Search code examples
sqlpostgresqlwindow-functionsgaps-in-data

Postgresql Fill Gaps - Matrix of latest available information for a given branch


I have a table with indexes of imported files, with dates and branches of each imported files.

Now I need to do a consolidation of multiple branches, so, that I have to duplicate the information from some branches when we have holidays, so that the data is consistent, basically I need to fill these gaps with the latest available information.

I tried doing some self-joins with ranking in order to shift between them and get the previous data, but it didn't work.

What I have is a table:

rundate, branch, imported 
2015-04-01, PL1, TRUE 
2015-04-01, ES1, TRUE 
2015-04-01, CZ4, TRUE 
2015-04-02, PL1, TRUE 
2015-04-02, ES1, TRUE 
2015-04-02, CZ4, TRUE   
2015-04-03, ES1, TRUE 
2015-04-03, CZ4, TRUE

In this example, I would like to make a query that returns:

gap_date, branch, real_date
2015-04-03, PL1, 2015-04-02

This table is quite small (couple thousand lines), so, performance shouldn't be a big issue.
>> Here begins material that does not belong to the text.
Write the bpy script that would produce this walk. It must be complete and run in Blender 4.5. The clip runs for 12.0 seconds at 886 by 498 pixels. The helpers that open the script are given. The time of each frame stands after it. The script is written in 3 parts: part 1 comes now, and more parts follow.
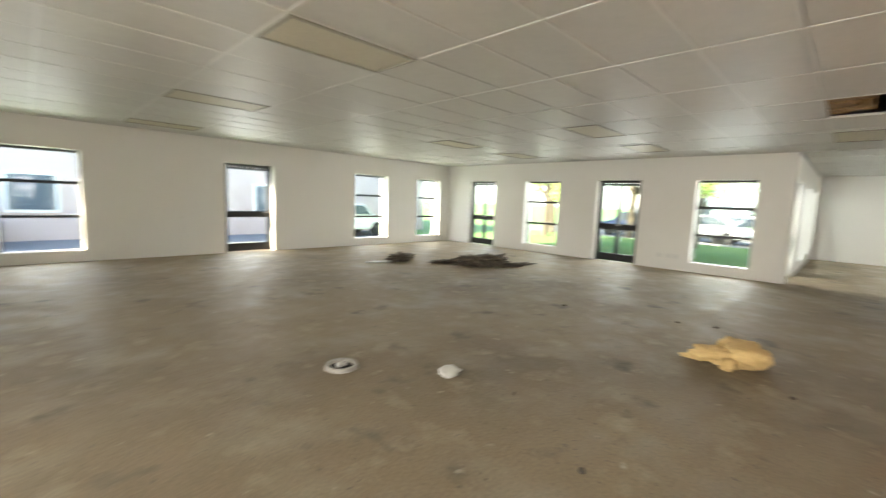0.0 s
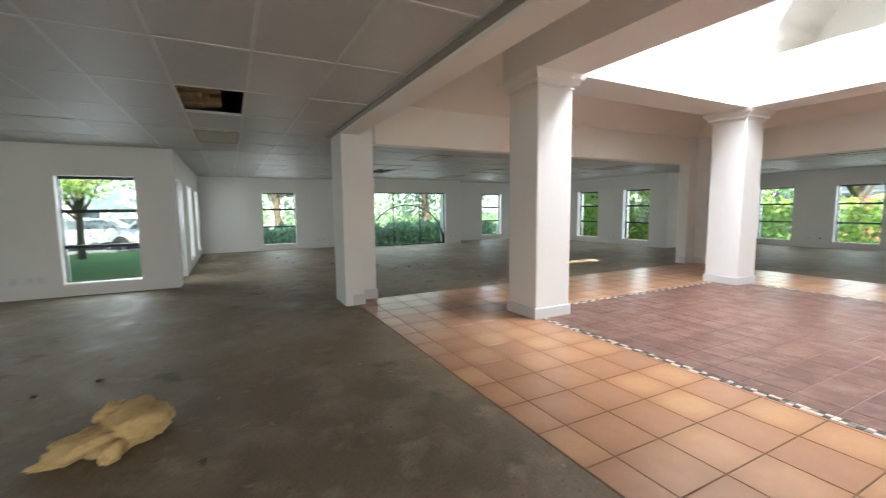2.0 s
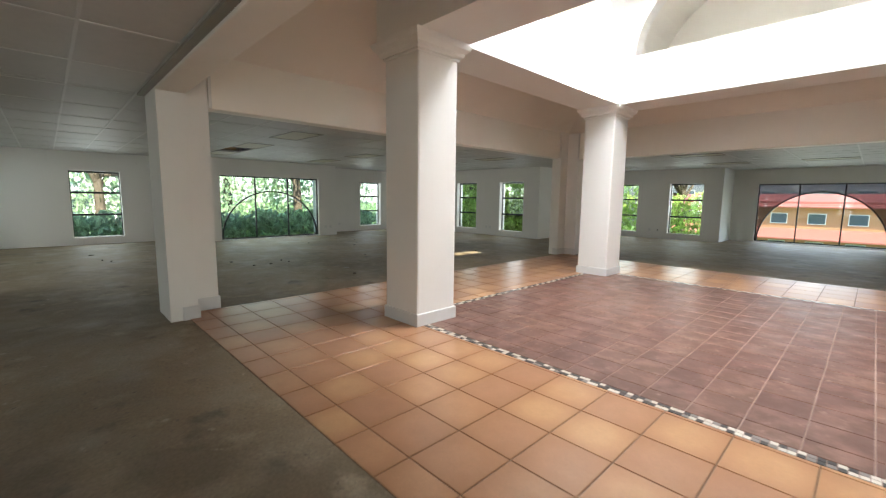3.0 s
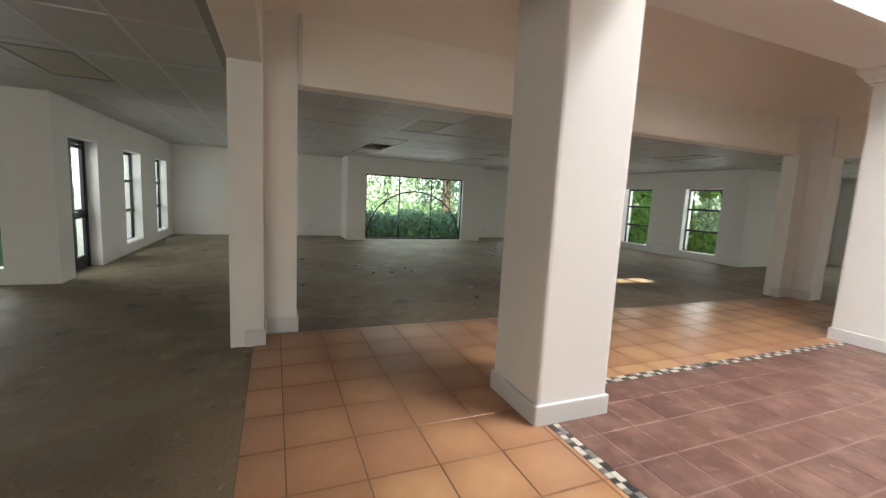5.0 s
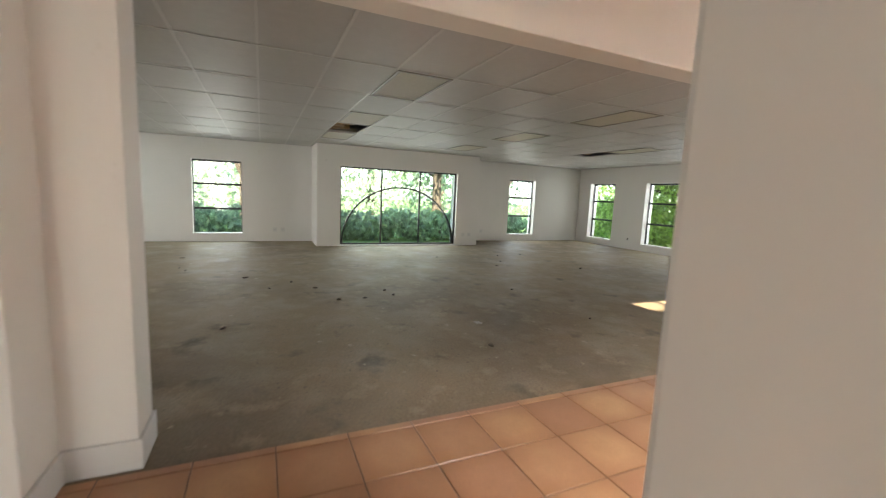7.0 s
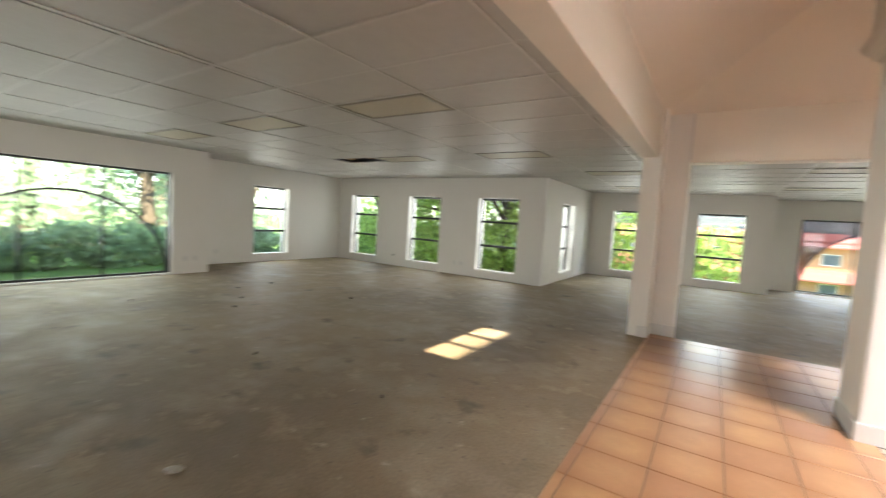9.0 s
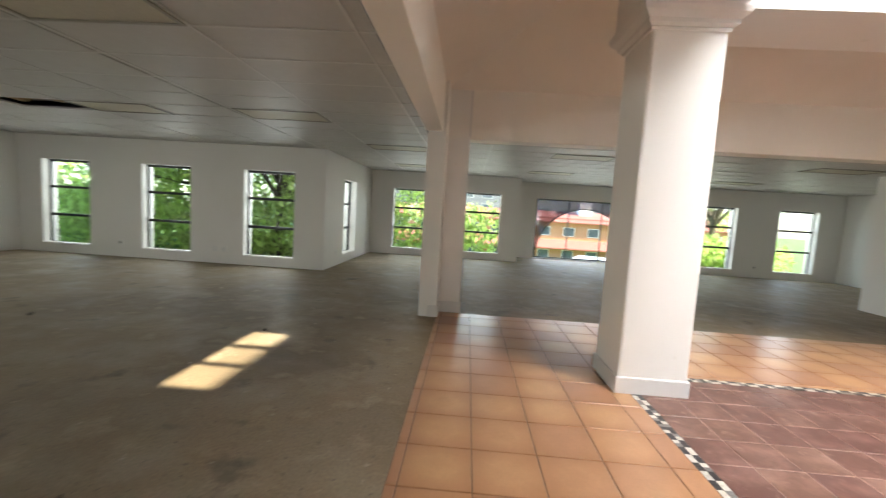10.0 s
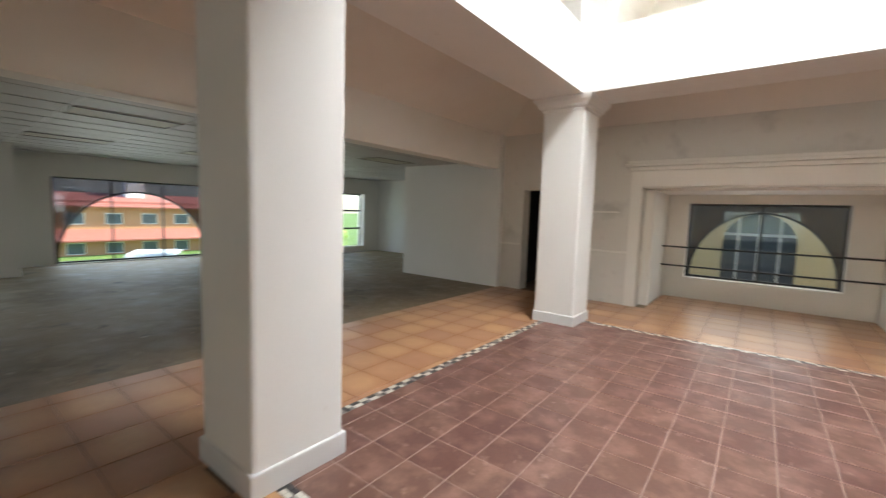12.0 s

Any idea on how can I achieve that?

Now I am using a function that receives the rundate and branch of the gap dates as parameters, and answers the latest before the date passed as parameter (using max(rundate) where rundate <= '$1')

Thanks!


Solution

  • you can use outer join, subquery and cross join:

    Schema:

    create table tbl(rundate date, 
                     branch varchar(10), 
                     imported bool);
    insert into tbl values('2015-04-01', 'PL1', TRUE),
    ('2015-04-01', 'ES1', TRUE), 
    ('2015-04-01', 'CZ4', TRUE), 
    ('2015-04-02', 'PL1', TRUE), 
    ('2015-04-02', 'ES1', TRUE), 
    ('2015-04-02', 'CZ4', TRUE),  
    ('2015-04-03', 'ES1', TRUE), 
    ('2015-04-03', 'CZ4', TRUE); 
    

    Query:

    select q.rundate as gap_date,q.branch,
           (select max(tt.rundate) 
            from tbl tt
            where tt.rundate<q.rundate and tt.branch=q.branch)
            as real_date
    from tbl t
    right outer join(
             select rundate,branch from (
                    select distinct rundate from tbl) t1
                    cross join (
                    select distinct branch from tbl)t2
              )q 
    on t.rundate=q.rundate and t.branch=q.branch
    where t.branch is null
    

    Result:

    gap_date    branch  real_date
    2015-04-03  PL1     2015-04-02